## WHAT YOU NEED TO DO
Collect the lines of the entries where "values" shows up.

============

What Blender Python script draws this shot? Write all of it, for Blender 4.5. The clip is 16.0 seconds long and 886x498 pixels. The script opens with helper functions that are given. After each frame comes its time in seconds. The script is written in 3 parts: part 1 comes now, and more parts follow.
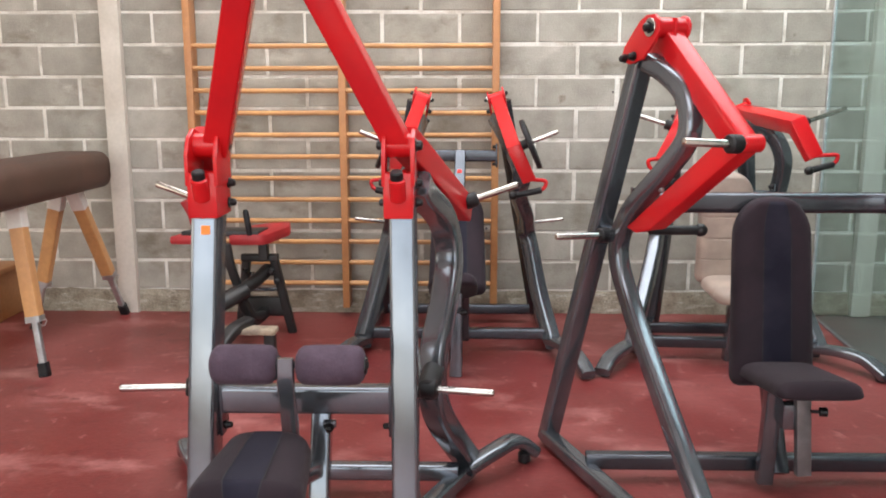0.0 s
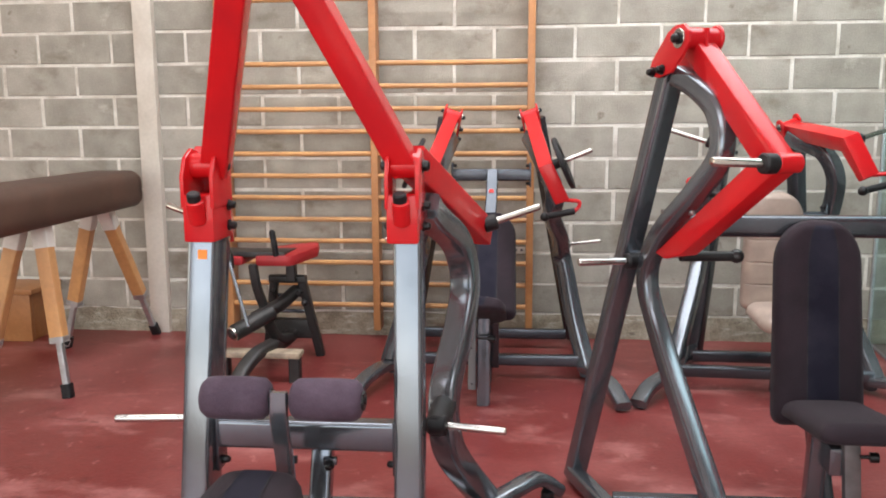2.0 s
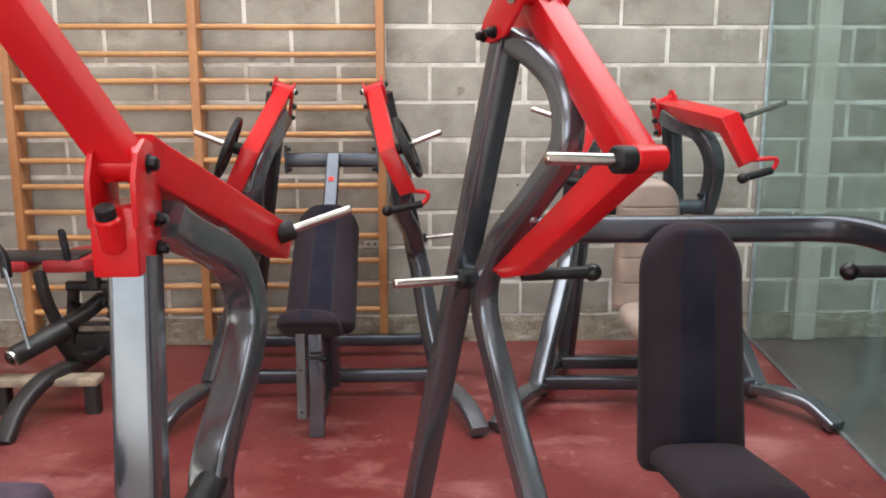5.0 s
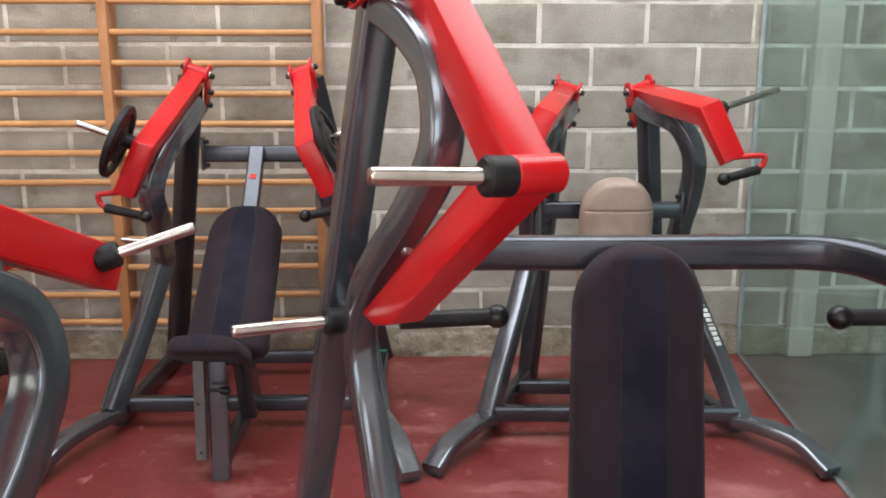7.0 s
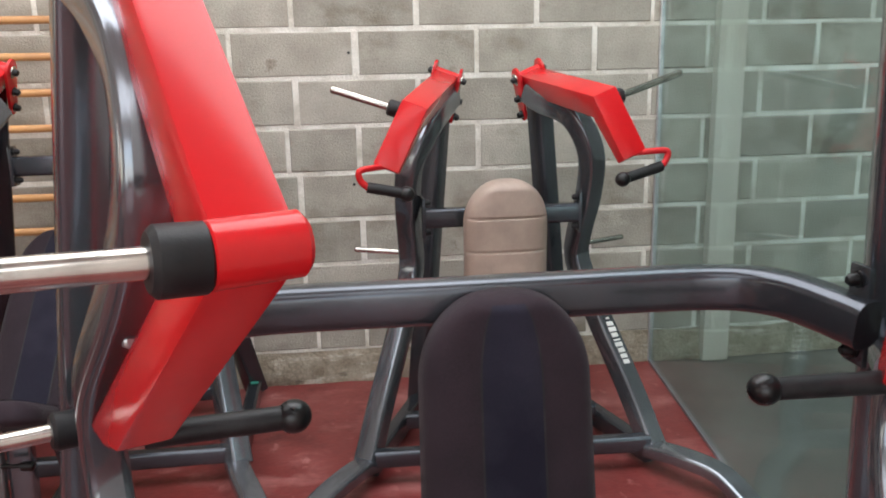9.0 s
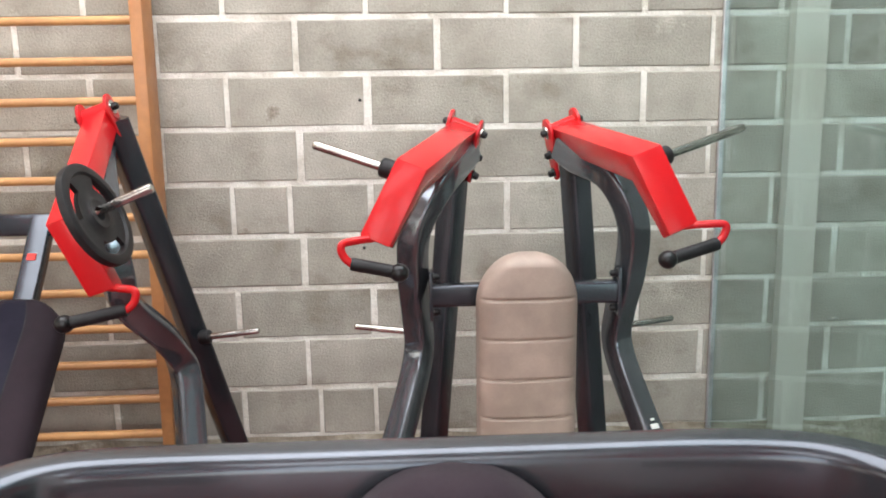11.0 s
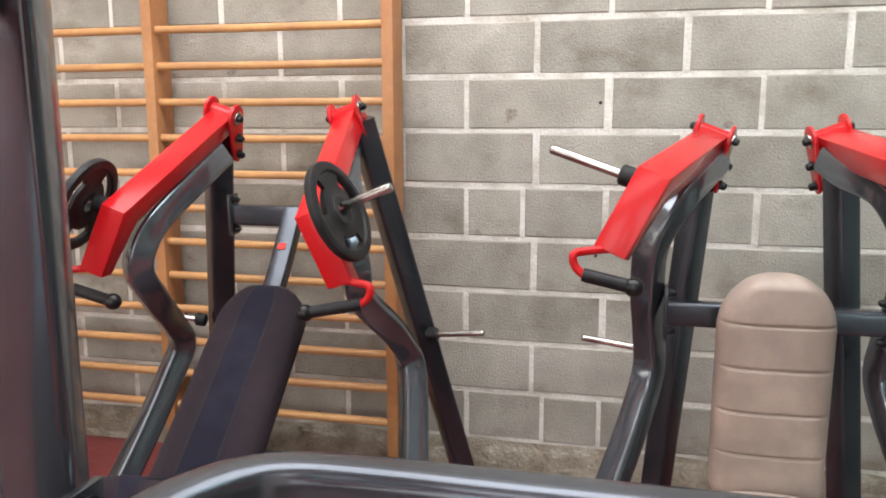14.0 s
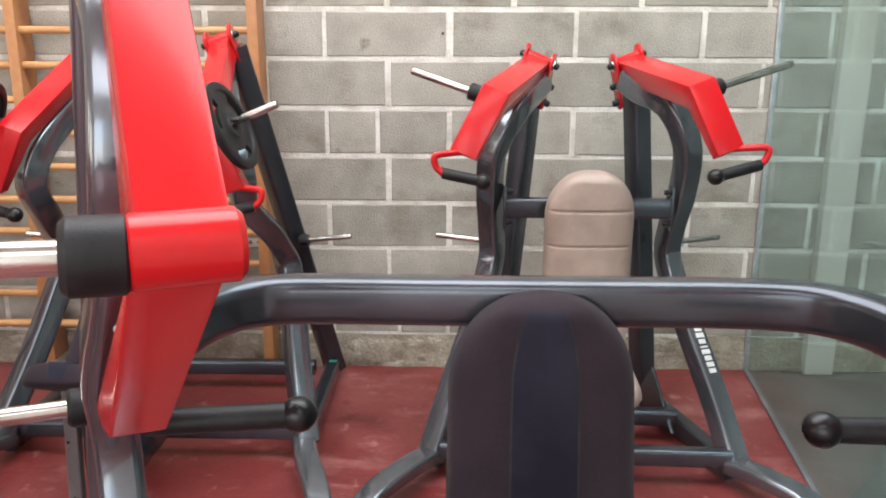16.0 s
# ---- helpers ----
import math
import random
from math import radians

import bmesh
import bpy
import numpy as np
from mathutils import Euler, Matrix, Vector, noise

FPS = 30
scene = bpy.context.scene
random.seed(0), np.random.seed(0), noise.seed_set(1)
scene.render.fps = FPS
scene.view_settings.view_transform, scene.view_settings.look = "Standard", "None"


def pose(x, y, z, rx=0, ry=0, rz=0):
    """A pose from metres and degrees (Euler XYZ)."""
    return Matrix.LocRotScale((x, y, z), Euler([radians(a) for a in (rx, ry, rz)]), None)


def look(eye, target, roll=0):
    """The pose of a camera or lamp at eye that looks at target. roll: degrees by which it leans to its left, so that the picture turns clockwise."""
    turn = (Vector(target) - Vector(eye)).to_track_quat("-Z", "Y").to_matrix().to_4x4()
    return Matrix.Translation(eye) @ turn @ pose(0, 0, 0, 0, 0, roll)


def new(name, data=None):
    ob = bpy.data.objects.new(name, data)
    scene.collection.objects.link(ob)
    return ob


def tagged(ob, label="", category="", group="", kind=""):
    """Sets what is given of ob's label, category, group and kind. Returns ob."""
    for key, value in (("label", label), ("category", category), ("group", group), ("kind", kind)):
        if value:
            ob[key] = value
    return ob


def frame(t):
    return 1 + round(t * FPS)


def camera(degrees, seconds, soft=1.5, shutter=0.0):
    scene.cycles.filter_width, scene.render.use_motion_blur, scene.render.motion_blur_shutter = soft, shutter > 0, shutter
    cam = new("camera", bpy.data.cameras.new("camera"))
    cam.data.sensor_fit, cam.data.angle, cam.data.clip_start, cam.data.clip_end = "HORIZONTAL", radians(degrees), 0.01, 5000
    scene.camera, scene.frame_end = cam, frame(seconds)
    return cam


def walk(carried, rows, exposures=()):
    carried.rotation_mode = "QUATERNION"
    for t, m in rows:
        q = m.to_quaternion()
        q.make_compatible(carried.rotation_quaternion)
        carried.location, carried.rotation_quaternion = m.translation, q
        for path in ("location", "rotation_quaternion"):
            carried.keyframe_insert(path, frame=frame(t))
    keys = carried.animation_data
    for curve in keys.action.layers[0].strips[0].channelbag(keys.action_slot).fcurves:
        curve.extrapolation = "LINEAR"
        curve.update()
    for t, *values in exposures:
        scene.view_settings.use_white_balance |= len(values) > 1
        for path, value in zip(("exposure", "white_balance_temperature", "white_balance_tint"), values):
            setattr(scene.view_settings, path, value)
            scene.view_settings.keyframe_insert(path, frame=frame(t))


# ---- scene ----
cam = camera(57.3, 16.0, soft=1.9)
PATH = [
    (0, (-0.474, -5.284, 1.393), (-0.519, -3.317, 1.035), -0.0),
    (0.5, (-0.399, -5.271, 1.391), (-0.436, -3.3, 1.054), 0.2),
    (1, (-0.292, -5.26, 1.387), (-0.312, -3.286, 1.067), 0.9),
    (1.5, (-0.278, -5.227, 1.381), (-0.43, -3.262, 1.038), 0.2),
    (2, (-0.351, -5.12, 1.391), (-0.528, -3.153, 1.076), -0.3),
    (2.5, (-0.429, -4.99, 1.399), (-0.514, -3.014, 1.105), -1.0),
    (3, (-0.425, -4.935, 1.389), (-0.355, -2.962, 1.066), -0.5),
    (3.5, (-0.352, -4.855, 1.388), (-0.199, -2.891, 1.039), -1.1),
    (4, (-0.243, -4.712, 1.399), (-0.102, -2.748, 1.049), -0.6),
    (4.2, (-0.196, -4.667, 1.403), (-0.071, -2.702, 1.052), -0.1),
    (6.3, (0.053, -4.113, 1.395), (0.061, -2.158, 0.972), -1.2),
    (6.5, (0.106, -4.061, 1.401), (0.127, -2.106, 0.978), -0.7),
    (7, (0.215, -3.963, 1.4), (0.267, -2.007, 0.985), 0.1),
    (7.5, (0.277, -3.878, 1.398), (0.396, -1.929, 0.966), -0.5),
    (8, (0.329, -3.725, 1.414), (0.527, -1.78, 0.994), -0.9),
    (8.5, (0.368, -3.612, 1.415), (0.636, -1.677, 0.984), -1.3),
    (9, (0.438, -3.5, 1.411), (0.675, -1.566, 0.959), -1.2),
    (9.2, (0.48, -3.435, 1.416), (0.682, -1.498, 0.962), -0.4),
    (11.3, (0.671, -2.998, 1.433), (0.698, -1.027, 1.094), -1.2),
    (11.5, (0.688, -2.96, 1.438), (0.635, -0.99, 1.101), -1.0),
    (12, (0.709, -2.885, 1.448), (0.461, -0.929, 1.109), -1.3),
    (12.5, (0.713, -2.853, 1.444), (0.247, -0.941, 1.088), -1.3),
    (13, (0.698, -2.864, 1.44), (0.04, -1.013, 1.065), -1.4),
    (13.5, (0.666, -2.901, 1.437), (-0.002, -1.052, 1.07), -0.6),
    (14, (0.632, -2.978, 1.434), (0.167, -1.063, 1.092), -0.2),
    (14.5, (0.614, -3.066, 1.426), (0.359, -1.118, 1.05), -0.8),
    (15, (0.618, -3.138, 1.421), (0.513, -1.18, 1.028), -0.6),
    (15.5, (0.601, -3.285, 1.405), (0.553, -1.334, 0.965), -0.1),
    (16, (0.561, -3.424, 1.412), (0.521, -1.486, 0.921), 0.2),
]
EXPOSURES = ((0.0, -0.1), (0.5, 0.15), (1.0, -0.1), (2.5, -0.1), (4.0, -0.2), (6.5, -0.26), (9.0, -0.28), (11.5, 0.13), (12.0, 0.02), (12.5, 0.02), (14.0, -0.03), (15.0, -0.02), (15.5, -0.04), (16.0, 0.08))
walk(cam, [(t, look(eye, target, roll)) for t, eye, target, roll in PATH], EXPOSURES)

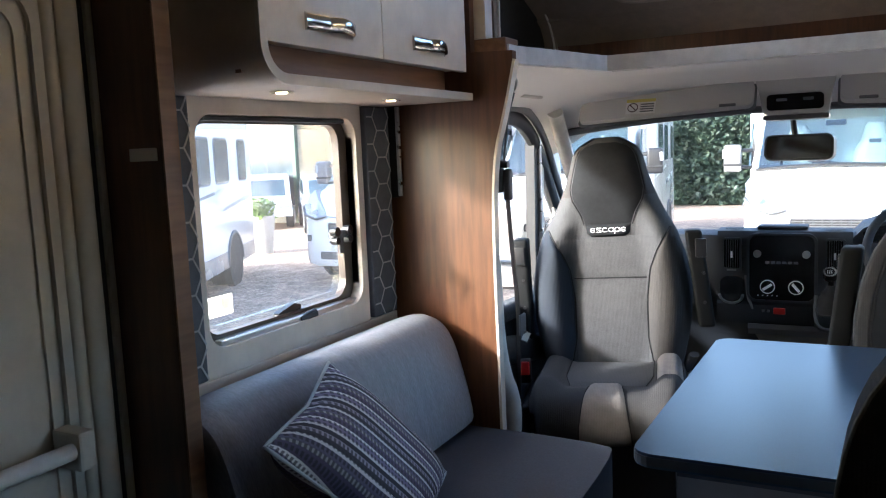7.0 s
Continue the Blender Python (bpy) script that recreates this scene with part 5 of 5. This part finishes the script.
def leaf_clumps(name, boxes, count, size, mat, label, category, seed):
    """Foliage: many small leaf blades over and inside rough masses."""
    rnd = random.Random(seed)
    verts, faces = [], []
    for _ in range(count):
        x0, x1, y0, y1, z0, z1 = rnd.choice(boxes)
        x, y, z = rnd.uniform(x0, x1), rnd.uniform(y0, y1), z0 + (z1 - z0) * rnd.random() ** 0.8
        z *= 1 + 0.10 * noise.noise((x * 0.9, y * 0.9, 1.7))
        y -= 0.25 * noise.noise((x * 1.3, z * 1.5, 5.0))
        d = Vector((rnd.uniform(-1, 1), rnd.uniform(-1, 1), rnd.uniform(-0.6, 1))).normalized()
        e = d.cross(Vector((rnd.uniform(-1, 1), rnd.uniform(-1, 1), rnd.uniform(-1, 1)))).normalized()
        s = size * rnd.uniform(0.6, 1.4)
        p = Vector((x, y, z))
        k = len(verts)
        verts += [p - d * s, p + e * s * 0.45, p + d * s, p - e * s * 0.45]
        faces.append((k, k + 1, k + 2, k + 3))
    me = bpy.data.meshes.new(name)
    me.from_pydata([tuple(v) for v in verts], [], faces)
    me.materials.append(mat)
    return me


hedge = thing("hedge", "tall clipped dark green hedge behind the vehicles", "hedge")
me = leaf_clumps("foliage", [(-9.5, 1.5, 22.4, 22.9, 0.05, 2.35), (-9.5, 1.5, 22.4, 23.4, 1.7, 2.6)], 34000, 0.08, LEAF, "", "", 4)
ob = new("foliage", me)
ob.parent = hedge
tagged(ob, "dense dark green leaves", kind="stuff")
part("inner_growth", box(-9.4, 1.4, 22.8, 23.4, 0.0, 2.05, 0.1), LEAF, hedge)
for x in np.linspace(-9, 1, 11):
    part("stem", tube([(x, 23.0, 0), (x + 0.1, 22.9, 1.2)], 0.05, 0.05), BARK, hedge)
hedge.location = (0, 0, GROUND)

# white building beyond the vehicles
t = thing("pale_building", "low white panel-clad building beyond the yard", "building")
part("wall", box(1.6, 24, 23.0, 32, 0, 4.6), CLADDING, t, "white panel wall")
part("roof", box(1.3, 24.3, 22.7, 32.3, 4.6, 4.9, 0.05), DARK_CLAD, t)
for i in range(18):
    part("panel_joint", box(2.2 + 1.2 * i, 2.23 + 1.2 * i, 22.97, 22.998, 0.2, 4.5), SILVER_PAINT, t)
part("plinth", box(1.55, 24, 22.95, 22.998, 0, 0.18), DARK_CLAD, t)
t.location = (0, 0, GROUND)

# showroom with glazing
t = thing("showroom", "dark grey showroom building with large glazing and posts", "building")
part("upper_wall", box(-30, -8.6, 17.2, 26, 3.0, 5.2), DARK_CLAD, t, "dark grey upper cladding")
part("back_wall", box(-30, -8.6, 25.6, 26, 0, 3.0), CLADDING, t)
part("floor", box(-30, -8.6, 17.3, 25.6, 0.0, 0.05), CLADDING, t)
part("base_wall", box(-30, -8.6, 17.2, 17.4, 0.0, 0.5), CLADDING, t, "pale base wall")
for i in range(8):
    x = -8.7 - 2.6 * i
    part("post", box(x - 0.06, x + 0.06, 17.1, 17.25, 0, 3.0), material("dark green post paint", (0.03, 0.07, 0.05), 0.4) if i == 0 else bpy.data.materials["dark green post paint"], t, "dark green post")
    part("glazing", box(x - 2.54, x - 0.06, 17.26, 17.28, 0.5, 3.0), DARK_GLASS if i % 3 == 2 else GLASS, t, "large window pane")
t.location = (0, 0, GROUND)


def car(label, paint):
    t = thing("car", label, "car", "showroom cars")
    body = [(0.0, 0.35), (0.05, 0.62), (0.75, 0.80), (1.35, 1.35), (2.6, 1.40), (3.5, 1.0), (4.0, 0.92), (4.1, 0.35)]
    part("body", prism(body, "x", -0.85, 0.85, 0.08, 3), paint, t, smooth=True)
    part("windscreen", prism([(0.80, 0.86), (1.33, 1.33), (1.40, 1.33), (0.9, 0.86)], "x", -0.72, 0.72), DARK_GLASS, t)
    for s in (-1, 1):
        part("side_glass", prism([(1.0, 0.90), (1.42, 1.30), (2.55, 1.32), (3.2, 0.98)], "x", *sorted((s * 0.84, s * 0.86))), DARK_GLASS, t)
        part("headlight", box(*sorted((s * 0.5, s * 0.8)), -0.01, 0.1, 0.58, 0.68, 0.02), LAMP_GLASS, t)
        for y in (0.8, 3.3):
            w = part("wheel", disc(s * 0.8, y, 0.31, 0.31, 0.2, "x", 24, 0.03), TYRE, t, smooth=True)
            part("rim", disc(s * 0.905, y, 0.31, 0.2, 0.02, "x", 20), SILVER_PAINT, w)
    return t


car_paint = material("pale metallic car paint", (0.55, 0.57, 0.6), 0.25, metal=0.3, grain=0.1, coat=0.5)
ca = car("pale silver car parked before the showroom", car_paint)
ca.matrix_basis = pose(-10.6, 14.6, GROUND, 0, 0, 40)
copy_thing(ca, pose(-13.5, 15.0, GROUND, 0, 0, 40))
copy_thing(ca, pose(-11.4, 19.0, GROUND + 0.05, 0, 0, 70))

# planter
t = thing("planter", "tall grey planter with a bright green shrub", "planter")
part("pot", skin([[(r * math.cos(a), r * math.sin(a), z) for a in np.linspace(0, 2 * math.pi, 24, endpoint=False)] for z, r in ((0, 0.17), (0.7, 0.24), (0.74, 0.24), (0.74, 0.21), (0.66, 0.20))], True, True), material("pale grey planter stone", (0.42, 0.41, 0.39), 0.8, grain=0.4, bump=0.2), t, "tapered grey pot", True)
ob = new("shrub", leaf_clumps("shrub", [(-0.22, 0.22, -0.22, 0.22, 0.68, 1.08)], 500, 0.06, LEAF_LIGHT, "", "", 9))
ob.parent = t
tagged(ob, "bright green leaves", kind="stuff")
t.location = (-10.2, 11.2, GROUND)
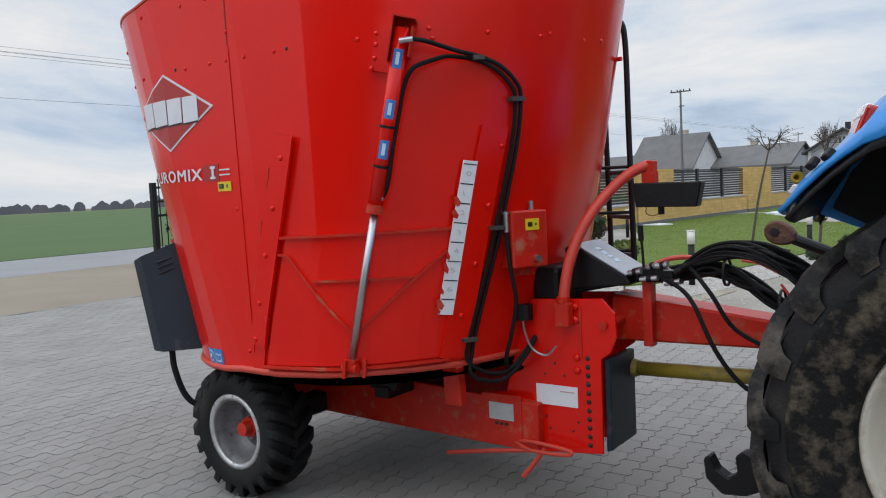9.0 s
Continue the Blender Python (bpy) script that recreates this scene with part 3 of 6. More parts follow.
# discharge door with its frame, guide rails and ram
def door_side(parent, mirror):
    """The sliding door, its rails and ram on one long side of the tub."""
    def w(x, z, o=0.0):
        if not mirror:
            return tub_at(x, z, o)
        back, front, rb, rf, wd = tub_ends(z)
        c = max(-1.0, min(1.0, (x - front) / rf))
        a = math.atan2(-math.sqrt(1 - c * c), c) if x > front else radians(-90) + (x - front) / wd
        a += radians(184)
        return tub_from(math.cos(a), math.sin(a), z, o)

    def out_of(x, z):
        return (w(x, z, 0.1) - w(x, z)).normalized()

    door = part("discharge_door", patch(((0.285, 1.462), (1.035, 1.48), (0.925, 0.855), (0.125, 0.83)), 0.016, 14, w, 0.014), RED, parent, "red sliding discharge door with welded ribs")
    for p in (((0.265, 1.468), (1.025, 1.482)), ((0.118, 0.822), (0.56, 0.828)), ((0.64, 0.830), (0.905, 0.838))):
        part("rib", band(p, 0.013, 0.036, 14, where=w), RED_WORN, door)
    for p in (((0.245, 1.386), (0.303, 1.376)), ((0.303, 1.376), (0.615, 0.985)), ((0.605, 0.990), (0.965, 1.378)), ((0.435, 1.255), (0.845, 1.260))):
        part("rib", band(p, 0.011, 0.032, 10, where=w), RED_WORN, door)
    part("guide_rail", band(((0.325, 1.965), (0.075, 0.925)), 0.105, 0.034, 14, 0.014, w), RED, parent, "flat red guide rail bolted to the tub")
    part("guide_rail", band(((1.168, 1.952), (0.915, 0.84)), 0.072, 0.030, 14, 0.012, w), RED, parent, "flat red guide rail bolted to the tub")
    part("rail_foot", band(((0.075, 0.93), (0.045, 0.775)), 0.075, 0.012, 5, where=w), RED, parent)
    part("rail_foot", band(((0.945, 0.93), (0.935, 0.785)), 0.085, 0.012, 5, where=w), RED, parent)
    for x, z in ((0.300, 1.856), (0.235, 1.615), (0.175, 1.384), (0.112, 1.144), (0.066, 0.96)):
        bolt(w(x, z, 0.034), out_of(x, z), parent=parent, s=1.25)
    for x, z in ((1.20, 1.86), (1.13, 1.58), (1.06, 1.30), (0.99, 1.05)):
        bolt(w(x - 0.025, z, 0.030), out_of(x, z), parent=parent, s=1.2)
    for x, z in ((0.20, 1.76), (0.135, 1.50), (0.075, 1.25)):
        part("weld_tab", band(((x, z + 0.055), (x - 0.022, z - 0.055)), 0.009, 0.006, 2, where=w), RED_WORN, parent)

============

## SOLUTION FOR THIS PROBLEM
    for t, *values in exposures:
        scene.view_settings.use_white_balance |= len(values) > 1
        for path, value in zip(("exposure", "white_balance_temperature", "white_balance_tint"), values):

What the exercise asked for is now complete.